Problem details:
Only the lines from the one holding "ob = bpy.data.objects.new(name, data)" through the one holding "setattr(scene.view_settings, path, value)" are to be retyped, exactly as they appear, with both boundary lines included.
▬▬▬▬▬▬▬▬▬▬
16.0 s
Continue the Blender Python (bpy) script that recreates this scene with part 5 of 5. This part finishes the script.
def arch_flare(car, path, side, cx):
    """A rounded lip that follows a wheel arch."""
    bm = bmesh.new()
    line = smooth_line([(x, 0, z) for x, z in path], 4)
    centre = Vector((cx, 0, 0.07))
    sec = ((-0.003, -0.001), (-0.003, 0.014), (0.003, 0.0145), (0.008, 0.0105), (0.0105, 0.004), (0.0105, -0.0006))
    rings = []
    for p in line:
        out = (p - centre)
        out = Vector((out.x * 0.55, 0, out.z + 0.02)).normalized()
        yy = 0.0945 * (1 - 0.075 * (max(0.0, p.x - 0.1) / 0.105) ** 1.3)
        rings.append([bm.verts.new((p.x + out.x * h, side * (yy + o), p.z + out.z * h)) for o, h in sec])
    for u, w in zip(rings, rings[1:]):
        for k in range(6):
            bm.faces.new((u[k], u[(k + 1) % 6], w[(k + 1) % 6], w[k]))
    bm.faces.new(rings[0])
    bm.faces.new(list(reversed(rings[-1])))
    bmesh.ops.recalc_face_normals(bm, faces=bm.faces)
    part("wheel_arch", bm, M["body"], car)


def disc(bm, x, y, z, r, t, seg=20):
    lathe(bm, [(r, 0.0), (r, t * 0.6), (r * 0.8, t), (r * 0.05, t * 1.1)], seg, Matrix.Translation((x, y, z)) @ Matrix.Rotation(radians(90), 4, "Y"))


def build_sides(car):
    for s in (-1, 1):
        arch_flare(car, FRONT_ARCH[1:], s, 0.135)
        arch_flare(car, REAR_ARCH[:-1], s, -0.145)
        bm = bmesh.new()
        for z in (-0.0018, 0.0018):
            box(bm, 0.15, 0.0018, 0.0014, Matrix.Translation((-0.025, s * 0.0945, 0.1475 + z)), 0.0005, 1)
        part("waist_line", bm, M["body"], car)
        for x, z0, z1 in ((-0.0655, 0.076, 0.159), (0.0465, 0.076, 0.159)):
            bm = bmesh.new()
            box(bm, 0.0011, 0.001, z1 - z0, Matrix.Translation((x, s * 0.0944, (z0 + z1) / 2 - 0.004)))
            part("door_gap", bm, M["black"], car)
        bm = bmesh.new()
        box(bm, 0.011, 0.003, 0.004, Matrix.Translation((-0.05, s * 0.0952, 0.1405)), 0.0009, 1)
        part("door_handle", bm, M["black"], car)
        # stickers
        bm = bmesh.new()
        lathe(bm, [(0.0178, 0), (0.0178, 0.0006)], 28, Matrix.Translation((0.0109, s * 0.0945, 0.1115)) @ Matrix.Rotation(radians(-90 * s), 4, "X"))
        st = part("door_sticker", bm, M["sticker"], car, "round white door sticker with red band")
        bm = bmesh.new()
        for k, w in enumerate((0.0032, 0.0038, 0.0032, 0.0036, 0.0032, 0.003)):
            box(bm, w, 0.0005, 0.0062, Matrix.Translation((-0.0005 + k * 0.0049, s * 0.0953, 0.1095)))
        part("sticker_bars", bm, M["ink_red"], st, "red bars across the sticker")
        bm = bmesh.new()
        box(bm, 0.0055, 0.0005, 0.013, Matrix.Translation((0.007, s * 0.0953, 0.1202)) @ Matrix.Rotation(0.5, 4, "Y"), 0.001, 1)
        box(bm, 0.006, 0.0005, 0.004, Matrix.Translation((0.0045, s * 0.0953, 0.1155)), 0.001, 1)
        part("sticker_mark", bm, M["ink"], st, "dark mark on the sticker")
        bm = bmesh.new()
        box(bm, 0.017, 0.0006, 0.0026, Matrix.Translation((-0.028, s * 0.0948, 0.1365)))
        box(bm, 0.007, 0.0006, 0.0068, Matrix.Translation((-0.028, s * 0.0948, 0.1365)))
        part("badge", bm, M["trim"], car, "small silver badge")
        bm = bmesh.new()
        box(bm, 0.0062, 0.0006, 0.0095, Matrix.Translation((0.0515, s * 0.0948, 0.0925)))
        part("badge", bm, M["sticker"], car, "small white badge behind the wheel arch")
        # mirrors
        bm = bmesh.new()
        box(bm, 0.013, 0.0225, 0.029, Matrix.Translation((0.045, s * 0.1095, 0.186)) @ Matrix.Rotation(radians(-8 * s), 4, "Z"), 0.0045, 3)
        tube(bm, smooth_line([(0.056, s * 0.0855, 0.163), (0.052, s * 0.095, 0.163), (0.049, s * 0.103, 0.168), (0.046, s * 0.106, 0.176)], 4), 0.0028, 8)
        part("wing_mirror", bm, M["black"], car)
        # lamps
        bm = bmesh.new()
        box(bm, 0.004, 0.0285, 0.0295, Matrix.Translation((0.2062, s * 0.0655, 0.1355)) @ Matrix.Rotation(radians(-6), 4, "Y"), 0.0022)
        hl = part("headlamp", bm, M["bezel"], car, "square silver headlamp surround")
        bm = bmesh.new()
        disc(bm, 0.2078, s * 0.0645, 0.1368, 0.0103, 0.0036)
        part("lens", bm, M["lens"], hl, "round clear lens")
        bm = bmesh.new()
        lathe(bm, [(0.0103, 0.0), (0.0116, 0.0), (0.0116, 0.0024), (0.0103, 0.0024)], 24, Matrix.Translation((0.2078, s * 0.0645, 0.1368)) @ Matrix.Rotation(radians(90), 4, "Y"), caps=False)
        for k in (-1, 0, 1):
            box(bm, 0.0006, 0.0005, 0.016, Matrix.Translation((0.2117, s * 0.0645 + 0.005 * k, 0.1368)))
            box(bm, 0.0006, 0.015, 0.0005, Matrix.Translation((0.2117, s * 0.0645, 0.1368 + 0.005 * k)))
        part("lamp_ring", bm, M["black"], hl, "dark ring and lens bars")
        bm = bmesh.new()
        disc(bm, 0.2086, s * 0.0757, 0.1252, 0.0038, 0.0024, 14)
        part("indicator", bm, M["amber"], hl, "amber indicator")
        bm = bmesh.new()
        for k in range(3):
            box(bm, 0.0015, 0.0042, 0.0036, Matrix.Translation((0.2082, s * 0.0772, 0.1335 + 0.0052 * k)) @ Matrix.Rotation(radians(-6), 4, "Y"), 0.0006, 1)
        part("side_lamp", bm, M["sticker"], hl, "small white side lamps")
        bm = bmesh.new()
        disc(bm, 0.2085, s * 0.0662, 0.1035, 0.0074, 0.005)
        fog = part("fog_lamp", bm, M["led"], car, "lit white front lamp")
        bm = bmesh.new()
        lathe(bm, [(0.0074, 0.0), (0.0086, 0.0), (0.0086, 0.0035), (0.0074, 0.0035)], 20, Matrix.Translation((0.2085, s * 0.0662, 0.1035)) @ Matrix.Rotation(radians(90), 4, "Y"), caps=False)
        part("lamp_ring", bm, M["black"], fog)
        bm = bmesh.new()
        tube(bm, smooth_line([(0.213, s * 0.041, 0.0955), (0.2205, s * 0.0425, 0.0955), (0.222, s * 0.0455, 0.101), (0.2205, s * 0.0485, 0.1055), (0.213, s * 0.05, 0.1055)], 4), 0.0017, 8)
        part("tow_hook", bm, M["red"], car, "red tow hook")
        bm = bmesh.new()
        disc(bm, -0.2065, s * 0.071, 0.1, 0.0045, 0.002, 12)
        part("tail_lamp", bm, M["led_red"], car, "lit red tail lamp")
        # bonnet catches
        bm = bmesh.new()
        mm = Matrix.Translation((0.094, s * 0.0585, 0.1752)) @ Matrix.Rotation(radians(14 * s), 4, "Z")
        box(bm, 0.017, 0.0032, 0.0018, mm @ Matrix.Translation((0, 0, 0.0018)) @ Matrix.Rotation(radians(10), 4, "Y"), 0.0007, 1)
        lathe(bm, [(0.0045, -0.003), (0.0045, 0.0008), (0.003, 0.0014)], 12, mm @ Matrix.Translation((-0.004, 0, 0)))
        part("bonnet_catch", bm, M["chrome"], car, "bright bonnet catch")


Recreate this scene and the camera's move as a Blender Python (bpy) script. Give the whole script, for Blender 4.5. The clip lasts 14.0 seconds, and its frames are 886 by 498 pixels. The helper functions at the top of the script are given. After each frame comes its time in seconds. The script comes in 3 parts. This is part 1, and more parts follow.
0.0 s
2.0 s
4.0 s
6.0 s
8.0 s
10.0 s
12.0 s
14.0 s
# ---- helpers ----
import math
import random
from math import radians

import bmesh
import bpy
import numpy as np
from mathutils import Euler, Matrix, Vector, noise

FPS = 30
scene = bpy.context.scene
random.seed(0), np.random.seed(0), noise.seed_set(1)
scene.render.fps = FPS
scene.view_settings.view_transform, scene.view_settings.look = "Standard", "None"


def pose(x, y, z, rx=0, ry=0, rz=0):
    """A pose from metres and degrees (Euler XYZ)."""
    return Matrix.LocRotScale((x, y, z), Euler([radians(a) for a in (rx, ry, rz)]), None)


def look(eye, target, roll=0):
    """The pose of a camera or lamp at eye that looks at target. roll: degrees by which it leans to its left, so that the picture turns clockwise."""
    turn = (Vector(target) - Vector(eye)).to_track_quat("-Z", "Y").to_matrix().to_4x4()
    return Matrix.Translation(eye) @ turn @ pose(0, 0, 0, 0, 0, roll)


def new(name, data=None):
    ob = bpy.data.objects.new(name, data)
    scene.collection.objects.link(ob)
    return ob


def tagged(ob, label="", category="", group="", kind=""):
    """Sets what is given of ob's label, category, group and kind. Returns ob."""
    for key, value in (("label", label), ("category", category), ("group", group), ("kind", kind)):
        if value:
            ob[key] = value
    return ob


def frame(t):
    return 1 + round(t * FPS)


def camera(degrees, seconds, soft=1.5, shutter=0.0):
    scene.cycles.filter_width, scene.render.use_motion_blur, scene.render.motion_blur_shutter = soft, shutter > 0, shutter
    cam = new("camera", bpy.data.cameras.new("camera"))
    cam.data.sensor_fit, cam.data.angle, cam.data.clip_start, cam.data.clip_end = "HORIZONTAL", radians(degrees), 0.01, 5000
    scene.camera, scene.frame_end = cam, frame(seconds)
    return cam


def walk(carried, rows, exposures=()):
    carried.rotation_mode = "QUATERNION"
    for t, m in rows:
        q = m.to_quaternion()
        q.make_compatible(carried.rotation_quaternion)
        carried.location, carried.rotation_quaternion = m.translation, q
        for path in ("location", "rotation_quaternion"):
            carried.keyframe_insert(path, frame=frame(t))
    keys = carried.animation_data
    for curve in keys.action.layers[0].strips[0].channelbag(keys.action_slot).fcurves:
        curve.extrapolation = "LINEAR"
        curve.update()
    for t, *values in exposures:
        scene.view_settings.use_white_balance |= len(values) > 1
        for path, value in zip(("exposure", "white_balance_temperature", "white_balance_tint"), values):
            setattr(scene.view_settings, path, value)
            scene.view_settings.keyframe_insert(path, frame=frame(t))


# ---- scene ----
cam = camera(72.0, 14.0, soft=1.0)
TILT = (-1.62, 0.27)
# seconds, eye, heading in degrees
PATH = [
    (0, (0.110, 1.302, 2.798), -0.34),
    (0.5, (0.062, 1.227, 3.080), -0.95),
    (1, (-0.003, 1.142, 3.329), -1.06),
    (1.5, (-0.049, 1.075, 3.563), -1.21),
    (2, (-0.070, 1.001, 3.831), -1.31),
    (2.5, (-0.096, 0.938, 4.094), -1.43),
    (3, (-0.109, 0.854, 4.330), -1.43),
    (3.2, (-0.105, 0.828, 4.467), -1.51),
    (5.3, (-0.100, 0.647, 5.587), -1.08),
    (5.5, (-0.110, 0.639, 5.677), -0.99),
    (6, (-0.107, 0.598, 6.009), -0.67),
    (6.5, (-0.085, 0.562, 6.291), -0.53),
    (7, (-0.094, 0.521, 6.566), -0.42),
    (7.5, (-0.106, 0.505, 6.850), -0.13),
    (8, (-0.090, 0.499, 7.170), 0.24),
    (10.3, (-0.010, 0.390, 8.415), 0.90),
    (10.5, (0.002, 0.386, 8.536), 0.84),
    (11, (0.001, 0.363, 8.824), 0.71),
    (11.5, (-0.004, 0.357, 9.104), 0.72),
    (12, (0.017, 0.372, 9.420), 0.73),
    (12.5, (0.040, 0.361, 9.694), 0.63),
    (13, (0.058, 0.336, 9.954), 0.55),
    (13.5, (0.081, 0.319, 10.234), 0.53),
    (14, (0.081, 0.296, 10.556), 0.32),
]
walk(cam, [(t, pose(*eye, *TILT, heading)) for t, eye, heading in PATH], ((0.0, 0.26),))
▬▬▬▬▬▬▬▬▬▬
Response to this task:
    ob = bpy.data.objects.new(name, data)
    scene.collection.objects.link(ob)
    return ob


def tagged(ob, label="", category="", group="", kind=""):
    """Sets what is given of ob's label, category, group and kind. Returns ob."""
    for key, value in (("label", label), ("category", category), ("group", group), ("kind", kind)):
        if value:
            ob[key] = value
    return ob


def frame(t):
    return 1 + round(t * FPS)


def camera(degrees, seconds, soft=1.5, shutter=0.0):
    scene.cycles.filter_width, scene.render.use_motion_blur, scene.render.motion_blur_shutter = soft, shutter > 0, shutter
    cam = new("camera", bpy.data.cameras.new("camera"))
    cam.data.sensor_fit, cam.data.angle, cam.data.clip_start, cam.data.clip_end = "HORIZONTAL", radians(degrees), 0.01, 5000
    scene.camera, scene.frame_end = cam, frame(seconds)
    return cam


def walk(carried, rows, exposures=()):
    carried.rotation_mode = "QUATERNION"
    for t, m in rows:
        q = m.to_quaternion()
        q.make_compatible(carried.rotation_quaternion)
        carried.location, carried.rotation_quaternion = m.translation, q
        for path in ("location", "rotation_quaternion"):
            carried.keyframe_insert(path, frame=frame(t))
    keys = carried.animation_data
    for curve in keys.action.layers[0].strips[0].channelbag(keys.action_slot).fcurves:
        curve.extrapolation = "LINEAR"
        curve.update()
    for t, *values in exposures:
        scene.view_settings.use_white_balance |= len(values) > 1
        for path, value in zip(("exposure", "white_balance_temperature", "white_balance_tint"), values):
            setattr(scene.view_settings, path, value)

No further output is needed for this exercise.